Une chronique politique sans parti pris

La contradiction créatrice de nos institutions

 

Un bon juriste peut présenter soit le plaidoyer comme avocat d’un accusé, soit le réquisitoire comme ministère public. Selon la situation de l’orateur, l’inculpé sera présenté noir ou blanc. Car il y a dans tout dossier de quoi plaider la condamnation ou l’acquittement.  Tel est le défi auquel a été confronté le conseiller fédéral Albert Rösti, ancien président de l’UDC, qui a jadis combattu la loi climat jusqu’à lancer un référendum, et qui doit maintenant défendre cette loi au nom du conseil fédéral en vue de la votation du 18 juin.

La presse en fait des gorges chaudes : quoi de plus cocasse que les contorsions d’un idéologue de droite. Or, ce qui se passe n’illustre pas une contradiction de nos institutions mais leur force. Parmi ses piliers, il y a la concordance et la collégialité : tout parti important doit être représenté au gouvernement et, dès lors, tout ministre doit défendre la position de celui-ci en faisant abstraction de celle de son ancien parti et (ou) de la sienne. Cette double contrainte est évidemment inimaginable dans la plupart des régimes, mais elle est la singularité essentielle de la Suisse. Elle en a assuré la stabilité et la prospérité.

Albert Rösti remplit donc parfaitement son office. Et son ex-parti a tort de se moquer de cette contorsion. Gouverner un pays en dehors de toute politique partisane consiste à accepter des thèses provenant de tous les horizons. Cela détermine forcément une démarche centriste. Dans un débat en Helvétie, il arrive souvent qu’une des parties se rallie à la thèse qu’elle a combattue « Par gain de paix », formule admirable. Cela veut dire en clair que personne n’est jamais tout à fait assuré d’avoir raison et qu’il écoute les arguments de la partie adverse avec sérieux et empathie.

Dès lors on peut se demander quand est-ce que Rösti parle selon sa conviction personnelle : avec ou contre le Conseil fédéral ? A-t-il réellement des convictions ?

A la suite d’une déclaration révélatrice, on peut parier qu’il n’a pas changé d’opinion mais seulement de discours. En effet lors d’un congrès le 20 avril sur les économies d’énergie, il a déclaré : « …nous aurons un hiver2023-2024 plus froid car celui que nous avons vécu est statistiquement le plus chaud des dernières années. » C’était à la fois faux et naïf, personne ne peut prédire ce que sera le prochain hiver et celui qui néanmoins s’y risque dévoile surtout son ignorance.

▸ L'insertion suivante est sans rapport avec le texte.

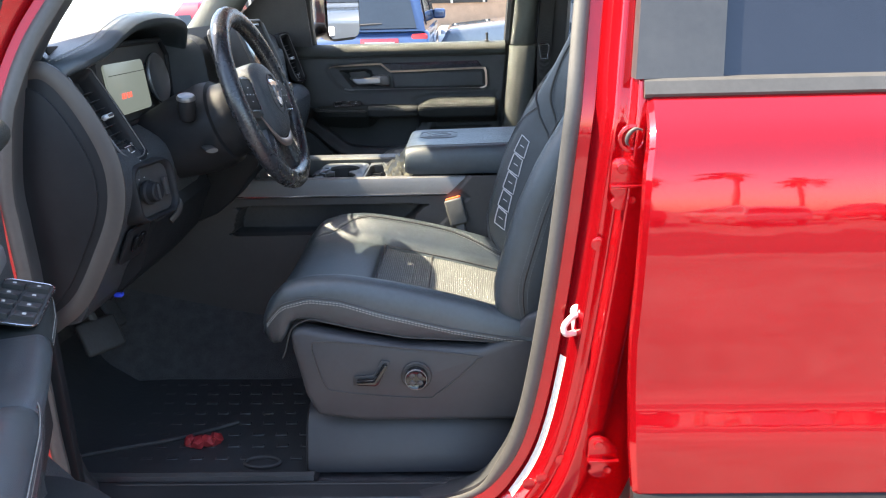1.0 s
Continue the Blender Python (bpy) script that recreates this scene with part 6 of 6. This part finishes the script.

La propriété fondamentale d’une variable aléatoire est qu’elle est imprévisible : si on joue à pile ou face, ce n’est pas parce qu’on vient de tirer pile que, la fois suivante, on a plus de chance de tirer face. De même, un hiver froid ne compense pas un hiver chaud, ni ne lui succède.

La seule chose que l’on puisse actuellement affirmer, c’est que le réchauffement climatique nous permet d’envisager une lente montée des températures. Et donc s’il fallait parier, il y a tout de même un peu plus de chances d’avoir un hiver chaud que froid parce que le tirage est biaisé à partir de maintenant.

Le parti dont Rösti fut président a mené des campagnes de désinformation en matière climatique avec des assertions invraisemblables et contradictoires : il n’y aurait pas de réchauffement ; s’il y en avait un, ce ne serait pas dû à l’action humaine ; nous ne pourrions de toute façon rien faire pour l’enrayer. De telles contre-vérités répétées finissent par devenir des certitudes pour ceux qui les propagent. Ils ne parviennent pas à se ranger à l’opinion du parti inverse car ce serait reconnaître qu’ils se sont lourdement trompés et, surtout, qu’ils ont gravement mené l’opinion publique sur une fausse voie. S’ils réussissent si bien en politique au point d’être le premier parti de la Suisse, c’est précisément parce qu’ils rencontrent les préjugés les plus secrets, les plus inavouables, les plus irréalistes de la plus grande part de la population. Réussir commodément en politique ne s’obtient pas en guidant le peuple, mais en le suivant.